Why I listen to the Sunday Show

by Margaret on March 7, 2010

When I first moved to New York, I listened to The Sunday Show with Jonathan Schwartz (and its nearly identical companion, The Saturday Show) out of pure inertia. In Boston, I listened to many radio stations in my car, but the tuner that sat in my kitchen was always on WBUR; when I set things up in New York, I just turned the dial from 90.9 FM to 93.9 FM and that was that.

Schwartz begins each show exactly as Samuel G. Freedman describes it in his profile of the gentleman-deejay for New York Times:

At precisely noon Mr. Schwartz allowed five seconds of silence, then played exactly 1 minute 15 seconds of a lilting woman’s voice, wordless and yet evocative, over an acoustic guitar.

For the first few months I lived in the city, the sound of that woman’s voice (the identity of whom “has never been revealed either on or off the air,” Schwartz says) would send me diving for the power switch. Before I moved, I had been accustomed to an NPR station that was mostly talking, and Schwartz’s predilection for light and lyrical lady singers, his obsession with Frank Sinatra, and his almost sotto voce delivery were just so different that I couldn’t deal with it. “It’s that guy,” I’d say to my roommates. Why couldn’t WNYC just give me This American Life, or Wait, Wait Don’t Tell Me?

Eventually, though, inertia won out (getting up from the living room to go change the channel in the kitchen just took so much effort), and after several weeks of letting Mr. Schwartz take over my airwaves but emphatically not listening, I found that I was starting to like more of the show than I didn’t. And then, soon thereafter, I realized that I didn’t just like it, I thought it was phenomenal. This reversal came from the discovery that in amongst the airy vocalists I found so saccharine and grating, Jonathan Schwartz was hiding a master class on American popular music.

Every weekend, at least a couple times, Schwartz will play a song, and then, right away, will follow it up with a different version, by the same artist or someone entirely different. This exploration of interpretation is fascinating. It’s the kind of thing that makes Rufus Wainwright’s recreation of Judy Garland’s 1961 concert at Carnegie Hall possible, and it’s important in understanding why “Till There Was You” from the Broadway musical The Music Man could eventually make its way into the Beatles’ repertoire. Nowadays, covers are much maligned (so often they’re tired retreads that not only fail to create a new interpretation, but actually damage the song), but they’re at the heart of the concept of “standards” or the “American Songbook.” After all, a standard is only standard because everyone has sung it.

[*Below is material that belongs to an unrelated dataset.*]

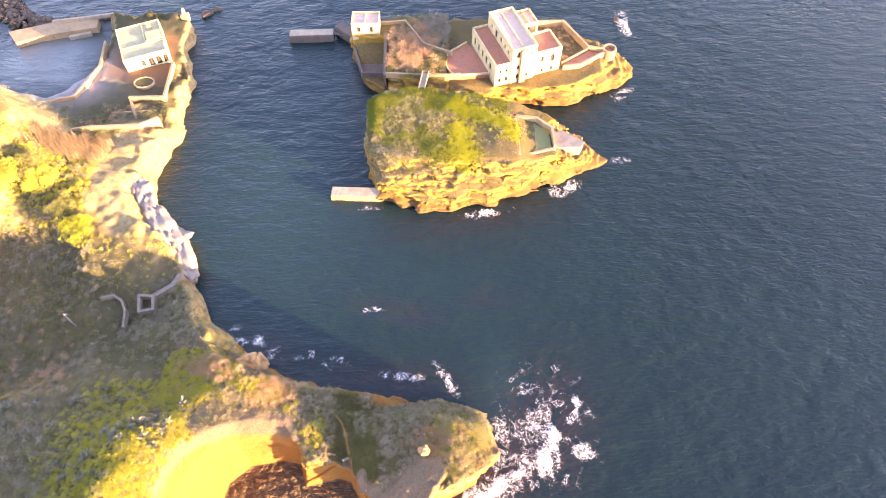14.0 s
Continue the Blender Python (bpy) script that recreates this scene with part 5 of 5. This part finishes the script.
# open earth on the long slope
OPEN = [(-15.4, 29.6), (-13.9, 31.5), (-9.4, 31.8), (-6.8, 33.2), (-4.4, 34.7), (-0.6, 35.7), (0.7, 35.0), (0.9, 31), (-1.3, 27), (-5, 22.5), (-9, 22)]
bare = step01(-0.5, 0.5, poly_sdf(OPEN, hx, hy) + 0.5 * fbm(hx, hy, 0, 0.6, 3, 302))
on_top = (head_n[:, 2] > 0.45) & (hz > 6.5) & (np.abs(top_height(hx, hy) - hz) < 1.8)
clear = step01(0.7, 1.5, np.hypot((hx + 14.9) / 1.4, (hy - 31.8) / 2.2))
on_top = on_top & (clear > 0.4)
grass_zone = step01(-11.0, -13.0, hx + 0.4 * np.sin(hy) + 0.12 * (hy - 36)) * (hy < 46.5) * on_top * (1 - bare)
east_zone = step01(-3.4, -1.2, hx) * (hx < 9.6) * (hy > 29.5) * (hy < 42.5) * on_top * (1 - bare)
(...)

On top of this, for someone like me who grew up with CDs and MP3s, Schwartz’s shows give me grounding in minutiae like the difference between albums and EPs, the way songs for albums and single records are selected and ordered, and all of that stuff which just isn’t a factor in the way I learned to consume music. I’m not always enamored of every song he plays (those “squeaky-voiced, breathy girl singers” as a comment on this rant against Schwartz calls them do still get on my nerves), but Jonathan Schwartz has fundamentally changed the way I listen to music.

So that’s why I’m here, sitting on my sofa with a pile of manuscript, my laptop, and a radio tuned to 93.9 FM, listening to Schwartz describe Sinatra’s version of one of Harold Arlen’s songs as “an absolutely beautiful record” and waiting to hear that guitar again for the sign off. Class is in session.

{ 3 comments }

Rich July 1, 2010 at 3:06 pm

Nice post. I’ve been a fan of Jonathan Schwartz since his rock DJ days on WNEW-FM in the early 1970’s. Now that I have XM, I can listen to his WNYC weekend shows. By the way, I’m pretty convinced that the two young ladies who sing Jonno’s theme music are Carly Simon and her older sister Lucy. Carly and Jonno were childhood friends. Try reading his memoir “All In Good Time”.

a October 4, 2010 at 8:24 am

Hey,
Do you happen to know the name of the guy Jonathan Schwartz featured yesterday?
Thanks!

margaret October 5, 2010 at 2:22 am

Alas, I don’t. I had it on, but wasn’t paying much attention.